Drop the images; return everything else in the listing below exactly.

◆ **DATA EXTRACT**

● ● ● ● ● ● ●

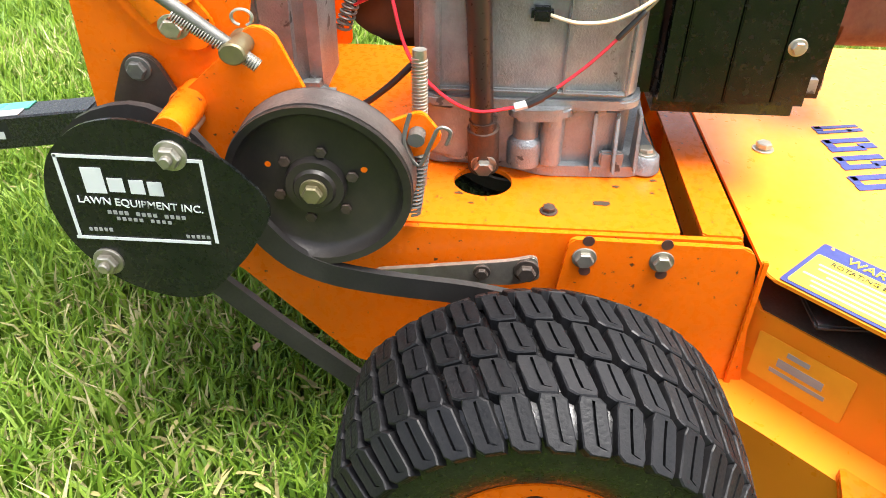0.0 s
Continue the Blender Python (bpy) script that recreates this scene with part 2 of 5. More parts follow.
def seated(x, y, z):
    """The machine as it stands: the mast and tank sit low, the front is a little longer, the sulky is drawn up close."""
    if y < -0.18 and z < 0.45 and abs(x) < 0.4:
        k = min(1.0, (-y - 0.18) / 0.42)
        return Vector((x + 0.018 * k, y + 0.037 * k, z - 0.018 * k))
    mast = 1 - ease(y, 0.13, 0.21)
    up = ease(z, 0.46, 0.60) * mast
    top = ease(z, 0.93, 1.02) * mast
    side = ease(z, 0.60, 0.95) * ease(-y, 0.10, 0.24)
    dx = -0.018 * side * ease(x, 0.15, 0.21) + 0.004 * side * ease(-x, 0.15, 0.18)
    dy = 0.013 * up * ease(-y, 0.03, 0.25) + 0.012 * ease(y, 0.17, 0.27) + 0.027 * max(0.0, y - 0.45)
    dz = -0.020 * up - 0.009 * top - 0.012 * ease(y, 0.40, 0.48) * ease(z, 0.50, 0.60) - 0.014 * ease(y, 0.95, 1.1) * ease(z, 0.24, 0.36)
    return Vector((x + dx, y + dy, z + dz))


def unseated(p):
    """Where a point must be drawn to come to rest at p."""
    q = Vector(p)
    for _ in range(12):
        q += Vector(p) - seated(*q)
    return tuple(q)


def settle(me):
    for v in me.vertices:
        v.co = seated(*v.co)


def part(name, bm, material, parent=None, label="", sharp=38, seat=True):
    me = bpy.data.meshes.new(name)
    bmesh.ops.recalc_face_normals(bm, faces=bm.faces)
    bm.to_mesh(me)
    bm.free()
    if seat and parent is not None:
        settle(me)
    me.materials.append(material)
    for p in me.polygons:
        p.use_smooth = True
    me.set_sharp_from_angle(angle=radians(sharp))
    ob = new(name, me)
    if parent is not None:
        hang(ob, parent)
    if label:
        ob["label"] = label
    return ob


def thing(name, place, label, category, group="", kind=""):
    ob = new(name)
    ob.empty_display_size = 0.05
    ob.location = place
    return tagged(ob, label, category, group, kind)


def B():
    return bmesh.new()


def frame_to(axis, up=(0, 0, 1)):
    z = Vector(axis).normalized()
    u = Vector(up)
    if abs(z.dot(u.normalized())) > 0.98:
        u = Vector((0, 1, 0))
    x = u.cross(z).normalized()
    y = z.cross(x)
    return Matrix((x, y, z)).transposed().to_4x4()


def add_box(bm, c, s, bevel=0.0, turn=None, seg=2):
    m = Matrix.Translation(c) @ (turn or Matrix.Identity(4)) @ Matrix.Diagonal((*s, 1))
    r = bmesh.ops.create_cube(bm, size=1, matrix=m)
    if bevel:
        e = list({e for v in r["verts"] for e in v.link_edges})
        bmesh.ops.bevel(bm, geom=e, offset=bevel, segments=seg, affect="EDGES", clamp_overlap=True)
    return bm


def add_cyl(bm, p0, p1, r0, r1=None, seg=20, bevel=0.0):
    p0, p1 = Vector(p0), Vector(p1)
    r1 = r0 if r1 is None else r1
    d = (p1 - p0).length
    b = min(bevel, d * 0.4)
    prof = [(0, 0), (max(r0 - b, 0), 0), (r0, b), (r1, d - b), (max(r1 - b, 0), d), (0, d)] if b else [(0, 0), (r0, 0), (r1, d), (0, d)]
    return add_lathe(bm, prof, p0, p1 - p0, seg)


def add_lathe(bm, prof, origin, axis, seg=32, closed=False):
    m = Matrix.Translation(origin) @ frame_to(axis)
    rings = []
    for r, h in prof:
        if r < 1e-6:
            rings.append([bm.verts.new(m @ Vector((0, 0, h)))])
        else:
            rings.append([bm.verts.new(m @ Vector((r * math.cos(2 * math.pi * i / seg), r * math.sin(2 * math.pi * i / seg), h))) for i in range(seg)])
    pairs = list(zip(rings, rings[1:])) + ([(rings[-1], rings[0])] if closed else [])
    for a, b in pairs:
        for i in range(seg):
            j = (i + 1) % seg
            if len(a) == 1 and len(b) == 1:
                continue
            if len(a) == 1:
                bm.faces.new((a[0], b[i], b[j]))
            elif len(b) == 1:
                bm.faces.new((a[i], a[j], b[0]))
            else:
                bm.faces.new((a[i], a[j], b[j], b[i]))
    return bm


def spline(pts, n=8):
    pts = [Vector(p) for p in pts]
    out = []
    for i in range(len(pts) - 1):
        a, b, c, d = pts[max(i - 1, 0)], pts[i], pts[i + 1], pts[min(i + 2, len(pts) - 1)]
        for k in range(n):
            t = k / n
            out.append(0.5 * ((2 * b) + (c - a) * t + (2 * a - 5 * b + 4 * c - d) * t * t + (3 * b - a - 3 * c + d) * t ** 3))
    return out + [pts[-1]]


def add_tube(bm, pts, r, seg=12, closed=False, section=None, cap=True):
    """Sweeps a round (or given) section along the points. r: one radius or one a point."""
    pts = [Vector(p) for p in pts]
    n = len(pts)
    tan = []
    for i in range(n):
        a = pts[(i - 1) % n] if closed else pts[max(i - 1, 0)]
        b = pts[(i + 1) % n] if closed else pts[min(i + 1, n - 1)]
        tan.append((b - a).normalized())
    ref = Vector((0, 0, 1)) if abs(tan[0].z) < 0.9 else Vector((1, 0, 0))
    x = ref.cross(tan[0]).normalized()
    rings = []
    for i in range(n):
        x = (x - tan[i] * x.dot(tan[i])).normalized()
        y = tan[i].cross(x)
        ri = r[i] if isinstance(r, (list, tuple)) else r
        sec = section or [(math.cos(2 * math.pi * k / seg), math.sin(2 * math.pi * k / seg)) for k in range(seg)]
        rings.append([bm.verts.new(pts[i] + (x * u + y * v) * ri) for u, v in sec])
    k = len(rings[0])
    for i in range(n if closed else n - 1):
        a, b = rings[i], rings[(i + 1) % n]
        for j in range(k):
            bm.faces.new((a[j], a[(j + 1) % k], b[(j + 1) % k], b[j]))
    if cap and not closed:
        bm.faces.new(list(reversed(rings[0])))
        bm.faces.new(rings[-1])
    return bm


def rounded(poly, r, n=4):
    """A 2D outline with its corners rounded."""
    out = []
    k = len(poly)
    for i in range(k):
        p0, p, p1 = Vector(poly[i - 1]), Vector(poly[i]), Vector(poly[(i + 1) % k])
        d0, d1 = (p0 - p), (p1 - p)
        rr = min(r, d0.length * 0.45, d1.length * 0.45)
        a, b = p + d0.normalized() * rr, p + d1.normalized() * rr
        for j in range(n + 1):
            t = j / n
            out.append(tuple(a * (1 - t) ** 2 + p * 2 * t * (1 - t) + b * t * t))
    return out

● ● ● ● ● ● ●

◆ **SOLUTION BELOW**
0.0 s
Continue the Blender Python (bpy) script that recreates this scene with part 2 of 5. More parts follow.
def seated(x, y, z):
    """The machine as it stands: the mast and tank sit low, the front is a little longer, the sulky is drawn up close."""
    if y < -0.18 and z < 0.45 and abs(x) < 0.4:
        k = min(1.0, (-y - 0.18) / 0.42)
        return Vector((x + 0.018 * k, y + 0.037 * k, z - 0.018 * k))
    mast = 1 - ease(y, 0.13, 0.21)
    up = ease(z, 0.46, 0.60) * mast
    top = ease(z, 0.93, 1.02) * mast
    side = ease(z, 0.60, 0.95) * ease(-y, 0.10, 0.24)
    dx = -0.018 * side * ease(x, 0.15, 0.21) + 0.004 * side * ease(-x, 0.15, 0.18)
    dy = 0.013 * up * ease(-y, 0.03, 0.25) + 0.012 * ease(y, 0.17, 0.27) + 0.027 * max(0.0, y - 0.45)
    dz = -0.020 * up - 0.009 * top - 0.012 * ease(y, 0.40, 0.48) * ease(z, 0.50, 0.60) - 0.014 * ease(y, 0.95, 1.1) * ease(z, 0.24, 0.36)
    return Vector((x + dx, y + dy, z + dz))


def unseated(p):
    """Where a point must be drawn to come to rest at p."""
    q = Vector(p)
    for _ in range(12):
        q += Vector(p) - seated(*q)
    return tuple(q)


def settle(me):
    for v in me.vertices:
        v.co = seated(*v.co)


def part(name, bm, material, parent=None, label="", sharp=38, seat=True):
    me = bpy.data.meshes.new(name)
    bmesh.ops.recalc_face_normals(bm, faces=bm.faces)
    bm.to_mesh(me)
    bm.free()
    if seat and parent is not None:
        settle(me)
    me.materials.append(material)
    for p in me.polygons:
        p.use_smooth = True
    me.set_sharp_from_angle(angle=radians(sharp))
    ob = new(name, me)
    if parent is not None:
        hang(ob, parent)
    if label:
        ob["label"] = label
    return ob


def thing(name, place, label, category, group="", kind=""):
    ob = new(name)
    ob.empty_display_size = 0.05
    ob.location = place
    return tagged(ob, label, category, group, kind)


def B():
    return bmesh.new()


def frame_to(axis, up=(0, 0, 1)):
    z = Vector(axis).normalized()
    u = Vector(up)
    if abs(z.dot(u.normalized())) > 0.98:
        u = Vector((0, 1, 0))
    x = u.cross(z).normalized()
    y = z.cross(x)
    return Matrix((x, y, z)).transposed().to_4x4()


def add_box(bm, c, s, bevel=0.0, turn=None, seg=2):
    m = Matrix.Translation(c) @ (turn or Matrix.Identity(4)) @ Matrix.Diagonal((*s, 1))
    r = bmesh.ops.create_cube(bm, size=1, matrix=m)
    if bevel:
        e = list({e for v in r["verts"] for e in v.link_edges})
        bmesh.ops.bevel(bm, geom=e, offset=bevel, segments=seg, affect="EDGES", clamp_overlap=True)
    return bm


def add_cyl(bm, p0, p1, r0, r1=None, seg=20, bevel=0.0):
    p0, p1 = Vector(p0), Vector(p1)
    r1 = r0 if r1 is None else r1
    d = (p1 - p0).length
    b = min(bevel, d * 0.4)
    prof = [(0, 0), (max(r0 - b, 0), 0), (r0, b), (r1, d - b), (max(r1 - b, 0), d), (0, d)] if b else [(0, 0), (r0, 0), (r1, d), (0, d)]
    return add_lathe(bm, prof, p0, p1 - p0, seg)


def add_lathe(bm, prof, origin, axis, seg=32, closed=False):
    m = Matrix.Translation(origin) @ frame_to(axis)
    rings = []
    for r, h in prof:
        if r < 1e-6:
            rings.append([bm.verts.new(m @ Vector((0, 0, h)))])
        else:
            rings.append([bm.verts.new(m @ Vector((r * math.cos(2 * math.pi * i / seg), r * math.sin(2 * math.pi * i / seg), h))) for i in range(seg)])
    pairs = list(zip(rings, rings[1:])) + ([(rings[-1], rings[0])] if closed else [])
    for a, b in pairs:
        for i in range(seg):
            j = (i + 1) % seg
            if len(a) == 1 and len(b) == 1:
                continue
            if len(a) == 1:
                bm.faces.new((a[0], b[i], b[j]))
            elif len(b) == 1:
                bm.faces.new((a[i], a[j], b[0]))
            else:
                bm.faces.new((a[i], a[j], b[j], b[i]))
    return bm


def spline(pts, n=8):
    pts = [Vector(p) for p in pts]
    out = []
    for i in range(len(pts) - 1):
        a, b, c, d = pts[max(i - 1, 0)], pts[i], pts[i + 1], pts[min(i + 2, len(pts) - 1)]
        for k in range(n):
            t = k / n
            out.append(0.5 * ((2 * b) + (c - a) * t + (2 * a - 5 * b + 4 * c - d) * t * t + (3 * b - a - 3 * c + d) * t ** 3))
    return out + [pts[-1]]


def add_tube(bm, pts, r, seg=12, closed=False, section=None, cap=True):
    """Sweeps a round (or given) section along the points. r: one radius or one a point."""
    pts = [Vector(p) for p in pts]
    n = len(pts)
    tan = []
    for i in range(n):
        a = pts[(i - 1) % n] if closed else pts[max(i - 1, 0)]
        b = pts[(i + 1) % n] if closed else pts[min(i + 1, n - 1)]
        tan.append((b - a).normalized())
    ref = Vector((0, 0, 1)) if abs(tan[0].z) < 0.9 else Vector((1, 0, 0))
    x = ref.cross(tan[0]).normalized()
    rings = []
    for i in range(n):
        x = (x - tan[i] * x.dot(tan[i])).normalized()
        y = tan[i].cross(x)
        ri = r[i] if isinstance(r, (list, tuple)) else r
        sec = section or [(math.cos(2 * math.pi * k / seg), math.sin(2 * math.pi * k / seg)) for k in range(seg)]
        rings.append([bm.verts.new(pts[i] + (x * u + y * v) * ri) for u, v in sec])
    k = len(rings[0])
    for i in range(n if closed else n - 1):
        a, b = rings[i], rings[(i + 1) % n]
        for j in range(k):
            bm.faces.new((a[j], a[(j + 1) % k], b[(j + 1) % k], b[j]))
    if cap and not closed:
        bm.faces.new(list(reversed(rings[0])))
        bm.faces.new(rings[-1])
    return bm


def rounded(poly, r, n=4):
    """A 2D outline with its corners rounded."""
    out = []
    k = len(poly)
    for i in range(k):
        p0, p, p1 = Vector(poly[i - 1]), Vector(poly[i]), Vector(poly[(i + 1) % k])
        d0, d1 = (p0 - p), (p1 - p)
        rr = min(r, d0.length * 0.45, d1.length * 0.45)
        a, b = p + d0.normalized() * rr, p + d1.normalized() * rr
        for j in range(n + 1):
            t = j / n
            out.append(tuple(a * (1 - t) ** 2 + p * 2 * t * (1 - t) + b * t * t))
    return out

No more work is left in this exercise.